In an effort to present every day life in Darndale, the film contains a fair amount of scenes that don’t necessarily drive the plot. This is best exhibited in the music videoesque sequences that show the characters hanging out, selling, and simply living their lives. The hip-hop and rock influenced soundtrack is made up of all-Irish musicians and mostly local Darndale musicians. The filmmakers felt it was imperative to get the music right in order to capture Darndale’s local culture. As such, one of their inspirations was the 2015 biographical film Straight Outta Compton, which details the early lives of hip-hop group N.W.A.

Cardboard Gangsters truly shows the psychological effects of not suffering the pain of discipline. The scene where Jason breaks down into his mother’s arms is one of the most poignant moments I’ve seen in recent cinema. Jason gives into his vulnerability and the results are gut-wrenching and powerful. O’Connor told the audience at Cork Film Festival that is was very important to Connors that the film showed at-risk youth that dealing drugs will never end well.
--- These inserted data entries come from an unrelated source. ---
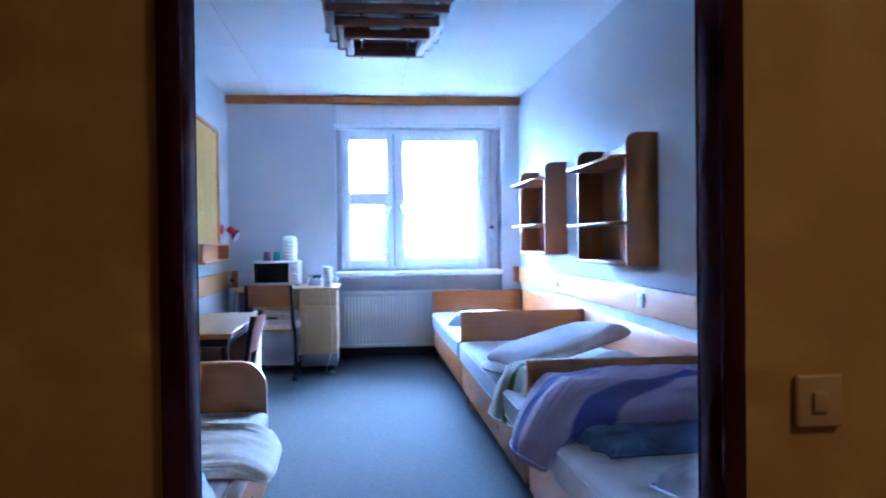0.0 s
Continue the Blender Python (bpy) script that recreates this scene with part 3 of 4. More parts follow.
def quilt(w, l, h, seed, n=44, droop=0.0, sharp=1.0, round_=0.35, crease=0.0):
    """A rumpled padded cloth: closed mesh with folds, underside flat at z = 0. droop: how far the low-x edge hangs down."""
    rng = random.Random(seed)
    off = Vector((rng.uniform(0, 50), rng.uniform(0, 50), 0))
    bm = bmesh.new()
    m = int(n * l / w) if l > w else n
    rows, under = [], []
    for j in range(m + 1):
        row, ur = [], []
        for i in range(n + 1):
            u, v = i / n * 2 - 1, j / m * 2 - 1
            wob = 1 + 0.07 * noise.noise(Vector((u * 1.6, v * 1.6, seed)))
            x, y = u * w / 2 * wob, v * l / 2 * wob
            x += 0.03 * noise.noise(Vector((v * 2.3, seed, 3)))
            e = max(0.0, 1 - max(abs(u), abs(v)) ** 6 * 0.6 - (abs(u) ** 4 + abs(v) ** 4) * 0.4) ** round_
            p = Vector((x * 5, y * 5, 0)) + off
            q = p + Vector((noise.noise(p * 0.6), noise.noise(p * 0.6 + Vector((9, 4, 1))), 0)) * 0.9
            fold = 1 - abs(noise.noise(Vector((q.x * 0.55 + q.y * 0.35, q.y * 0.75 - q.x * 0.25, 2)))) * 2.2
            fold2 = 1 - abs(noise.noise(Vector((q.x * 2.1 + q.y * 1.3, q.y * 0.7 - q.x * 0.5, 7)))) * 2.2
            fold3 = 1 - abs(noise.noise(Vector((q.x * 3.5 - q.y * 1.6, q.y * 2.4 + q.x * 0.8, 11)))) * 2.0
            lump = noise.noise(p * 0.35) * 0.5 + 0.55
            z = e * h * (0.30 + 0.42 * lump + 0.24 * fold * sharp + (0.15 * fold2 + 0.07 * fold3) * sharp)
            if crease:
                c1 = 1 - abs(noise.noise(Vector((q.x * 2.6 + q.y * 4.5, q.y * 1.1 - q.x * 0.8, 21)))) * 3.0
                c2 = 1 - abs(noise.noise(Vector((q.x * 6.0 - q.y * 2.2, q.y * 4.8 + q.x * 1.5, 31)))) * 3.0
                z += crease * min(1.0, e * 2) * (max(c1, 0.0) + 0.55 * max(c2, 0.0))
            z = max(z, 0.004)
            zu = 0.0
            if droop:
                k = max(0.0, (-u - 0.62) / 0.38)
                z -= droop * k ** 1.3
                zu -= droop * k ** 1.3
                x += 0.10 * w * k
            row.append(bm.verts.new((x, y, z)))
            ur.append(bm.verts.new((x, y, zu)))
        rows.append(row)
        under.append(ur)
    for j in range(m):
        for i in range(n):
            bm.faces.new((rows[j][i], rows[j][i + 1], rows[j + 1][i + 1], rows[j + 1][i]))
            bm.faces.new((under[j][i], under[j + 1][i], under[j + 1][i + 1], under[j][i + 1]))
    rim = [(0, i) for i in range(n + 1)] + [(j, n) for j in range(1, m + 1)] + [(m, i) for i in range(n - 1, -1, -1)] + [(j, 0) for j in range(m - 1, 0, -1)]
    QUILT_RIM[:] = [rows[j][i].co.copy() for j, i in rim]
    for a, b in zip(rim, rim[1:] + rim[:1]):
        bm.faces.new((rows[a[0]][a[1]], under[a[0]][a[1]], under[b[0]][b[1]], rows[b[0]][b[1]]))
    return bm


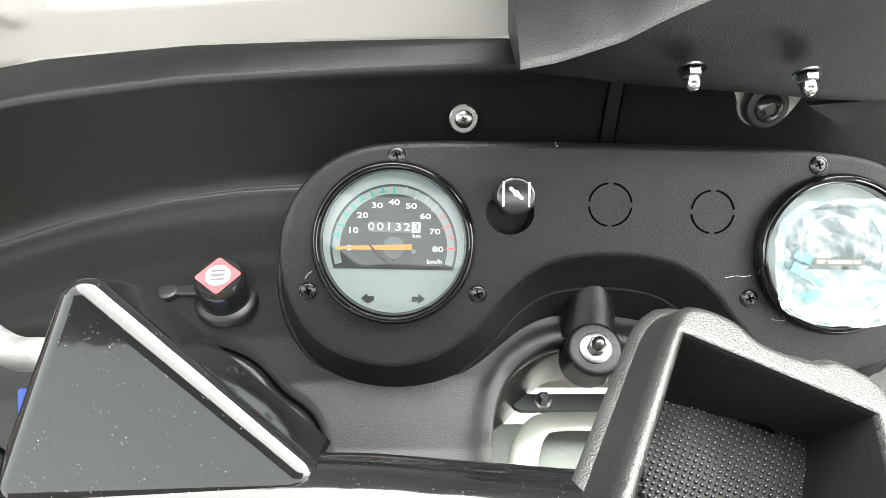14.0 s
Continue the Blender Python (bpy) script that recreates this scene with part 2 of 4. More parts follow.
def letters(body, size, align="CENTER", squeeze=1.0, thick=0.0):
    """The mesh of a line of text in x and y."""
    cu = bpy.data.curves.new("text", "FONT")
    cu.body, cu.size, cu.align_x, cu.align_y = body, size, align, "CENTER"
    cu.offset = thick
    cu.resolution_u = 3
    ob = bpy.data.objects.new("text", cu)
    scene.collection.objects.link(ob)
    me = bpy.data.meshes.new_from_object(ob.evaluated_get(bpy.context.evaluated_depsgraph_get()))
    bpy.data.objects.remove(ob)
    bm = bmesh.new()
    bm.from_mesh(me)
    bpy.data.meshes.remove(me)
    bm.transform(Matrix.Diagonal((squeeze, 1, 1, 1)))
    return bm


def plate(pts, h=0.0):
    """A flat face from an outline."""
    bm = bmesh.new()
    bm.faces.new([bm.verts.new((x, y, h)) for x, y in pts])
    bmesh.ops.triangulate(bm, faces=bm.faces[:])
    return bm


def bars(rows, h=0.0):
    """Flat bars, from rows of x0, x1, y0, y1."""
    bm = bmesh.new()
    for x0, x1, y0, y1 in rows:
        bm.faces.new([bm.verts.new(v) for v in ((x0, y0, h), (x1, y0, h), (x1, y1, h), (x0, y1, h))])
    return bm


def washer_ring(r0, r1, a0=0, a1=360, n=48, h=0.0):
    bm = bmesh.new()
    k0 = [(math.cos(radians(a0 + (a1 - a0) * k / n)), math.sin(radians(a0 + (a1 - a0) * k / n))) for k in range(n + 1)]
    a = [bm.verts.new((r0 * c, r0 * s, h)) for c, s in k0]
    b = [bm.verts.new((r1 * c, r1 * s, h)) for c, s in k0]
    for k in range(n):
        bm.faces.new((a[k], a[k + 1], b[k + 1], b[k]))
    return bm


def cross_screw(name, at, z, r, material, label, washer=0.0, group=""):
    """A pan-head screw with a cross slot, and a washer where asked."""
    ob = thing(name, at, label, "screw", group, turn=axes(z))
    if washer:
        part("washer", lathe([(washer * 0.45, 0), (washer, 0), (washer, 0.0008), (washer * 0.93, 0.0014), (washer * 0.45, 0.0014)], 32), material, ob, here=True)
    b = 0.0012 if washer else 0.0
    part("head", lathe([(r, b), (r, b + r * 0.15), (r * 0.85, b + r * 0.34), (r * 0.5, b + r * 0.46), (0, b + r * 0.5)], 24), material, ob, here=True)
    s = r * 0.13
    part("slot", put(merge(block(-r * 0.34, r * 0.34, -s, s, b + r * 0.2, b + r * 0.52), block(-s, s, -r * 0.34, r * 0.34, b + r * 0.2, b + r * 0.515)), Matrix.Rotation(radians(28), 4, "Z")), DARK, ob, here=True)
    return ob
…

To do this more effectively, the film highlights the suffering of all of the characters, even Derra. During a tracking shot of a robbery of the liquor store, the camera zooms in on the panicked face of an alarmed employee, before focusing back on the action. This moment painfully reminds the audience that the whole community is victimized by these crimes. But additionally and most importantly, the film shows how Jason, his friends, and Derra are victimized by their own crimes, which leads to the conclusion’s violent trail of revenge. The idiom an “eye for an eye” has never rang more true.

 

Cardboard Gangsters screened on 20th November 2016 as part of the Cork Film Festival 2016 (11 – 20 November)

 

Cardboard Gangsters is set to open in cinemas across Ireland in February 2017.